*Your goal*: Only the lines starting at the one with "import random" and ending at the one with "curve.update()" should be copied, exactly and with both ends kept.

*Provided data*:
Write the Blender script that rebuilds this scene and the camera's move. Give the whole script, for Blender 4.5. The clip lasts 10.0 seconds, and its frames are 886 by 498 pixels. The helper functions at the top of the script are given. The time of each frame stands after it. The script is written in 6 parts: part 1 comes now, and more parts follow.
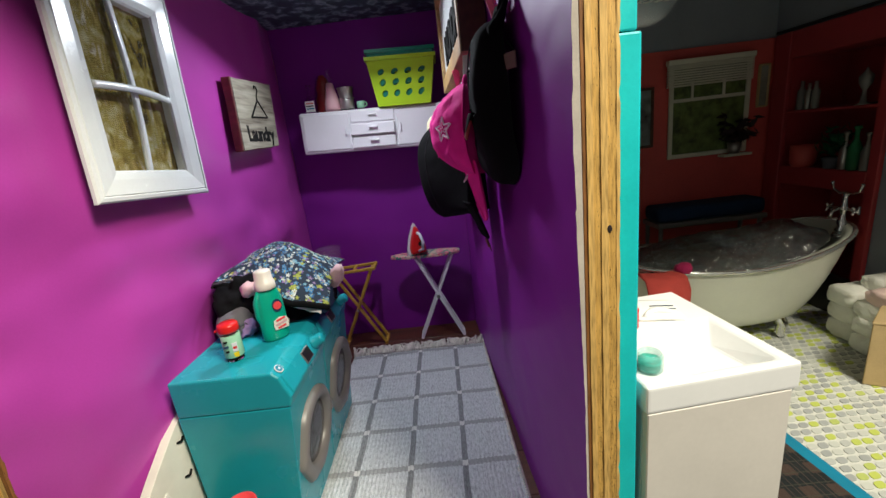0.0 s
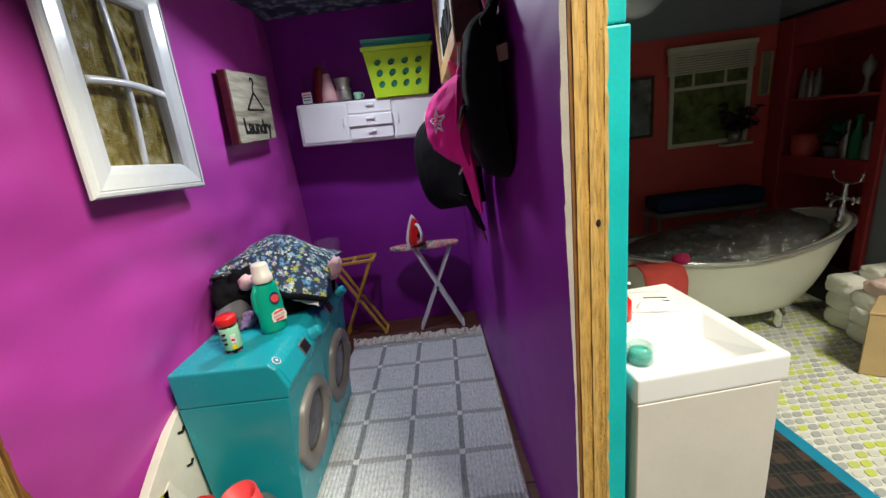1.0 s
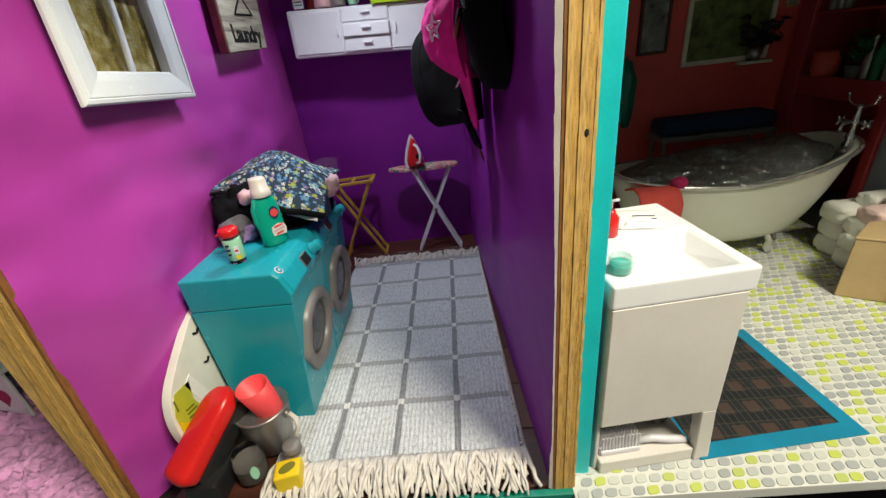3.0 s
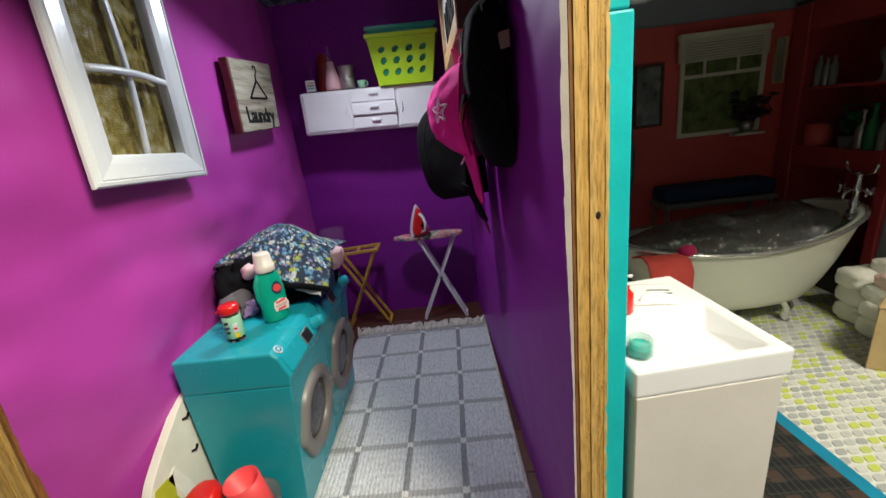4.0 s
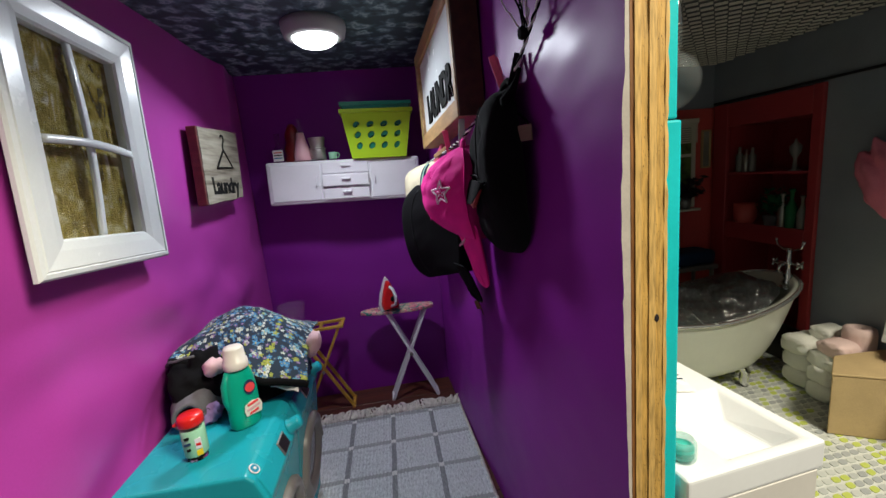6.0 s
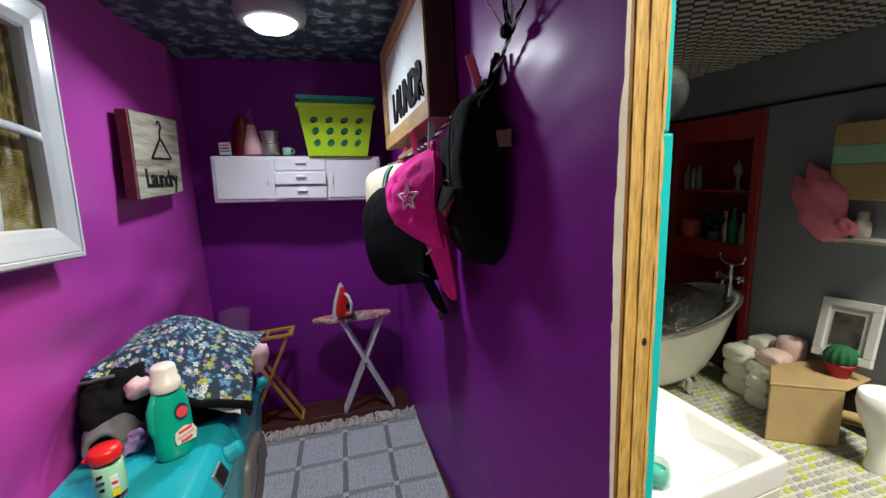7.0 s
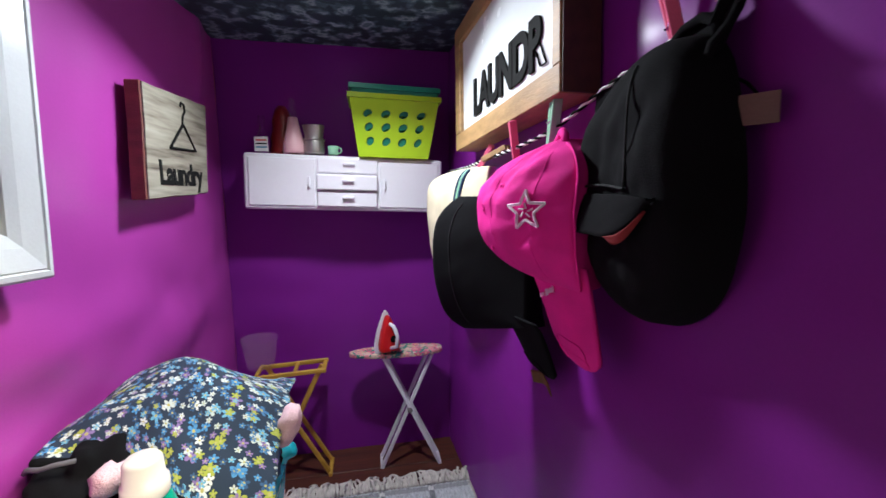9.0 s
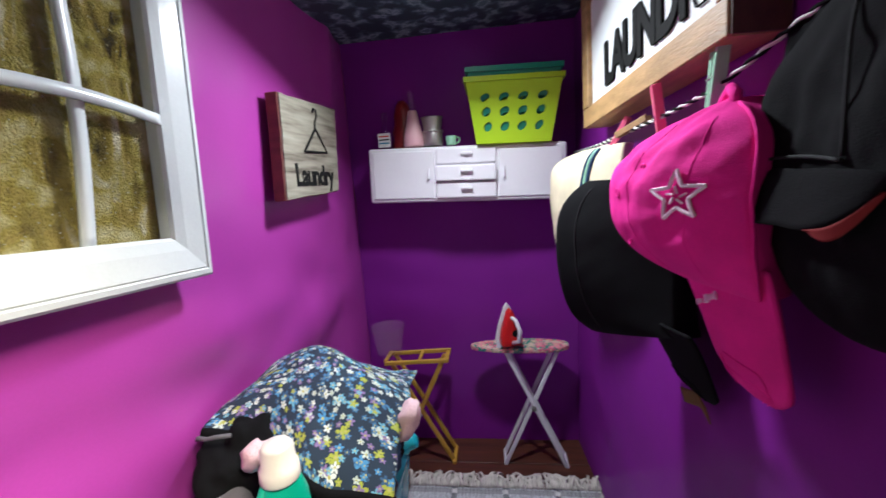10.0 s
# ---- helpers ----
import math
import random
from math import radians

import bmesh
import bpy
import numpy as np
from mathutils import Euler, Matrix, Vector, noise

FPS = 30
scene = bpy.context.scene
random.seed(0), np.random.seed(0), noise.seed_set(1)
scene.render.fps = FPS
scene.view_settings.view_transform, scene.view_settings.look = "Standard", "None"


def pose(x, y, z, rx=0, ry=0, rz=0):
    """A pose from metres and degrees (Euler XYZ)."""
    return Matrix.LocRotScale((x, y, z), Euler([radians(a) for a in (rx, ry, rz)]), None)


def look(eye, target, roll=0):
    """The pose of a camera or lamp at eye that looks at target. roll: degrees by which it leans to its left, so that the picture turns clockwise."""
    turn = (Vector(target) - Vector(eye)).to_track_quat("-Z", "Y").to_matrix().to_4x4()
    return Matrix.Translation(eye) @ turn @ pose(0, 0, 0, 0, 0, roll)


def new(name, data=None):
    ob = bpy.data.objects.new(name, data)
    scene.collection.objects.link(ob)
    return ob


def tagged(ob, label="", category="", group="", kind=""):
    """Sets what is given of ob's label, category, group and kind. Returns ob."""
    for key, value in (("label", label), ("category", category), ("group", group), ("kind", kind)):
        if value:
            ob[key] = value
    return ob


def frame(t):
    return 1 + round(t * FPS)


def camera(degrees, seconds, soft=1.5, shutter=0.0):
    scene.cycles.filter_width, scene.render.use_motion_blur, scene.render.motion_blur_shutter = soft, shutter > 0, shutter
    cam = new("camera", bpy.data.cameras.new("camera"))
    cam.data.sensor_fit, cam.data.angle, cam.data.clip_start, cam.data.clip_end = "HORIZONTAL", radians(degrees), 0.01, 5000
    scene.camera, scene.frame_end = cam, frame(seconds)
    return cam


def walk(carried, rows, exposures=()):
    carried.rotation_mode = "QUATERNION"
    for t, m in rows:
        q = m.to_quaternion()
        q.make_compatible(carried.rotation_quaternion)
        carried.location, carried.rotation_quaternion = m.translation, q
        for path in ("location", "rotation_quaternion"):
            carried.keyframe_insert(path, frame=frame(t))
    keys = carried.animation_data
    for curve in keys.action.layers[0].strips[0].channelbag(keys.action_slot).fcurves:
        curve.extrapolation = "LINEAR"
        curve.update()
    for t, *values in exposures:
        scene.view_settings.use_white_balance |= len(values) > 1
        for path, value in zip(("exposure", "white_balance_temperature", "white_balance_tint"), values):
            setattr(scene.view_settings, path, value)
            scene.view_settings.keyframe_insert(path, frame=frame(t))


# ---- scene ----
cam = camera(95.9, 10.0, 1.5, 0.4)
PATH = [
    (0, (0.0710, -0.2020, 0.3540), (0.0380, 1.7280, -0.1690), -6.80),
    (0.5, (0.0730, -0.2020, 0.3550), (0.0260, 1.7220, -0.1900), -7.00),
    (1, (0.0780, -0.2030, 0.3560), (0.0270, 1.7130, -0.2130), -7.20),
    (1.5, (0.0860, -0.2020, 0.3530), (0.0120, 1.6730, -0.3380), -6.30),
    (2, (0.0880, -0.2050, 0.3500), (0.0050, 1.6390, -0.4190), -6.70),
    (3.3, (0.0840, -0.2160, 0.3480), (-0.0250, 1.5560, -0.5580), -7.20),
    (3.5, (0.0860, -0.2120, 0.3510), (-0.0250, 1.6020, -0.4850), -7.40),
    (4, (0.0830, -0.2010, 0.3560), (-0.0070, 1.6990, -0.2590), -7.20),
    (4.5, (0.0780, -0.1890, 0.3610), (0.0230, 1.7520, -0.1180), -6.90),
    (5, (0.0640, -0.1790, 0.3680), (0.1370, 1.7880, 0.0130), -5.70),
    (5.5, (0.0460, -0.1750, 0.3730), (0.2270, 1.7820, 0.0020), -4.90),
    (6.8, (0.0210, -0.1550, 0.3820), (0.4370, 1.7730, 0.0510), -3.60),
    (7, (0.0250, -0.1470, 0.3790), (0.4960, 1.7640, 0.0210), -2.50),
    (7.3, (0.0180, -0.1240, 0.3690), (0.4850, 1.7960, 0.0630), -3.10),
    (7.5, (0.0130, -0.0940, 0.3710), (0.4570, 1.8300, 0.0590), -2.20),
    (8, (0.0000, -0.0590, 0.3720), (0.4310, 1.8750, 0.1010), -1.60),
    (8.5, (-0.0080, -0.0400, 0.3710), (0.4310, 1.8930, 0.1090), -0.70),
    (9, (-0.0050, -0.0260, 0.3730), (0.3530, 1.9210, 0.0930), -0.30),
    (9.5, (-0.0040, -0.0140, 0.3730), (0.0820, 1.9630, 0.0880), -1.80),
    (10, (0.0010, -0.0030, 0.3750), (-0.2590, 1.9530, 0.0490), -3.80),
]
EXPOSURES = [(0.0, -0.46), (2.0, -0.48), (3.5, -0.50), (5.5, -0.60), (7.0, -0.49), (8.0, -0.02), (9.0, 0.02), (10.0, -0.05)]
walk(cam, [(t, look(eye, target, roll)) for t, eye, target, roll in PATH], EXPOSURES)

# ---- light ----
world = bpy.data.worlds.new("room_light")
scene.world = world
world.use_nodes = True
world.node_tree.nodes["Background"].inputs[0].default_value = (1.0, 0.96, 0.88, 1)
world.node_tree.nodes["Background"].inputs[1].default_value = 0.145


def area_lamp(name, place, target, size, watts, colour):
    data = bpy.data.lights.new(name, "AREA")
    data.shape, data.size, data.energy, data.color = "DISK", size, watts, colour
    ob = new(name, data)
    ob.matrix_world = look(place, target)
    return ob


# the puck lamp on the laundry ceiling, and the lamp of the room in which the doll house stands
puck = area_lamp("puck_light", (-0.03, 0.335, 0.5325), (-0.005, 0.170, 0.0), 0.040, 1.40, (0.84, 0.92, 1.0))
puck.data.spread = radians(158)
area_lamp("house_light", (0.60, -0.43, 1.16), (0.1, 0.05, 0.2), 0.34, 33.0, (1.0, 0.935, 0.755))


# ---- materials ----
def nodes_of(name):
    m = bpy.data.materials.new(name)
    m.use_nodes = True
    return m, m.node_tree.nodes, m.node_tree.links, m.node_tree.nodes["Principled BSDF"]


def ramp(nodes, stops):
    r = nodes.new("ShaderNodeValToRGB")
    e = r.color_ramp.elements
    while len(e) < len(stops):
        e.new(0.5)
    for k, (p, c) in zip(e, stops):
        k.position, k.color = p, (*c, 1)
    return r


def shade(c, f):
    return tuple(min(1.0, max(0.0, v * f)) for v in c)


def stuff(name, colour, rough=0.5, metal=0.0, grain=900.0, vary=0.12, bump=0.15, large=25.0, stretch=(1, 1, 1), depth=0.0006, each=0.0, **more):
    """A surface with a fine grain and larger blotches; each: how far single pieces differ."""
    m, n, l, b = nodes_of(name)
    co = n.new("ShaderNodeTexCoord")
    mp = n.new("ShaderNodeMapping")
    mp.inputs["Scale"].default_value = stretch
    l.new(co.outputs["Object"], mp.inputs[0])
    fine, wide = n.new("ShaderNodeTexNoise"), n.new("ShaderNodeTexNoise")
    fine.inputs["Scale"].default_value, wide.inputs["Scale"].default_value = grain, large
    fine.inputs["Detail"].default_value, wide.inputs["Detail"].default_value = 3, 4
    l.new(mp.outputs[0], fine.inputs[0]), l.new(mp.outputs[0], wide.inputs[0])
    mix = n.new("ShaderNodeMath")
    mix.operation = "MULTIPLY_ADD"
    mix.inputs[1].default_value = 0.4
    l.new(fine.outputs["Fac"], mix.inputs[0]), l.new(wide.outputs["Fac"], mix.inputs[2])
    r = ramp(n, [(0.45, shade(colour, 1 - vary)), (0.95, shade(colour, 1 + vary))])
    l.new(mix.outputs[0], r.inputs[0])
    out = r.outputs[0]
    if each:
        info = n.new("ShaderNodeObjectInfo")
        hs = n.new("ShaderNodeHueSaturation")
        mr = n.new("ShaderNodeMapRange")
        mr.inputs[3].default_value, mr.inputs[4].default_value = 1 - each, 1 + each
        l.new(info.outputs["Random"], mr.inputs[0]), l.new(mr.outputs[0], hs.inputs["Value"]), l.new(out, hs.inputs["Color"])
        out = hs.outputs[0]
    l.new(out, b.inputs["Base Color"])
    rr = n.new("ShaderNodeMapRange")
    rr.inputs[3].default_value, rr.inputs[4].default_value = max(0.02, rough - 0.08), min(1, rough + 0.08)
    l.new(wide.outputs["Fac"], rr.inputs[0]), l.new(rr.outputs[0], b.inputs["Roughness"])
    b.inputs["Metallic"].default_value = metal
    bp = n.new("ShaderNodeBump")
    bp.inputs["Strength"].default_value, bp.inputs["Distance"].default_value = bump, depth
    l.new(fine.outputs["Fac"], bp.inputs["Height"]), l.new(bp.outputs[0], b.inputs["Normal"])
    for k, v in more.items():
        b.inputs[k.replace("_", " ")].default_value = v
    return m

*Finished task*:
import random
from math import radians

import bmesh
import bpy
import numpy as np
from mathutils import Euler, Matrix, Vector, noise

FPS = 30
scene = bpy.context.scene
random.seed(0), np.random.seed(0), noise.seed_set(1)
scene.render.fps = FPS
scene.view_settings.view_transform, scene.view_settings.look = "Standard", "None"


def pose(x, y, z, rx=0, ry=0, rz=0):
    """A pose from metres and degrees (Euler XYZ)."""
    return Matrix.LocRotScale((x, y, z), Euler([radians(a) for a in (rx, ry, rz)]), None)


def look(eye, target, roll=0):
    """The pose of a camera or lamp at eye that looks at target. roll: degrees by which it leans to its left, so that the picture turns clockwise."""
    turn = (Vector(target) - Vector(eye)).to_track_quat("-Z", "Y").to_matrix().to_4x4()
    return Matrix.Translation(eye) @ turn @ pose(0, 0, 0, 0, 0, roll)


def new(name, data=None):
    ob = bpy.data.objects.new(name, data)
    scene.collection.objects.link(ob)
    return ob


def tagged(ob, label="", category="", group="", kind=""):
    """Sets what is given of ob's label, category, group and kind. Returns ob."""
    for key, value in (("label", label), ("category", category), ("group", group), ("kind", kind)):
        if value:
            ob[key] = value
    return ob


def frame(t):
    return 1 + round(t * FPS)


def camera(degrees, seconds, soft=1.5, shutter=0.0):
    scene.cycles.filter_width, scene.render.use_motion_blur, scene.render.motion_blur_shutter = soft, shutter > 0, shutter
    cam = new("camera", bpy.data.cameras.new("camera"))
    cam.data.sensor_fit, cam.data.angle, cam.data.clip_start, cam.data.clip_end = "HORIZONTAL", radians(degrees), 0.01, 5000
    scene.camera, scene.frame_end = cam, frame(seconds)
    return cam


def walk(carried, rows, exposures=()):
    carried.rotation_mode = "QUATERNION"
    for t, m in rows:
        q = m.to_quaternion()
        q.make_compatible(carried.rotation_quaternion)
        carried.location, carried.rotation_quaternion = m.translation, q
        for path in ("location", "rotation_quaternion"):
            carried.keyframe_insert(path, frame=frame(t))
    keys = carried.animation_data
    for curve in keys.action.layers[0].strips[0].channelbag(keys.action_slot).fcurves:
        curve.extrapolation = "LINEAR"
        curve.update()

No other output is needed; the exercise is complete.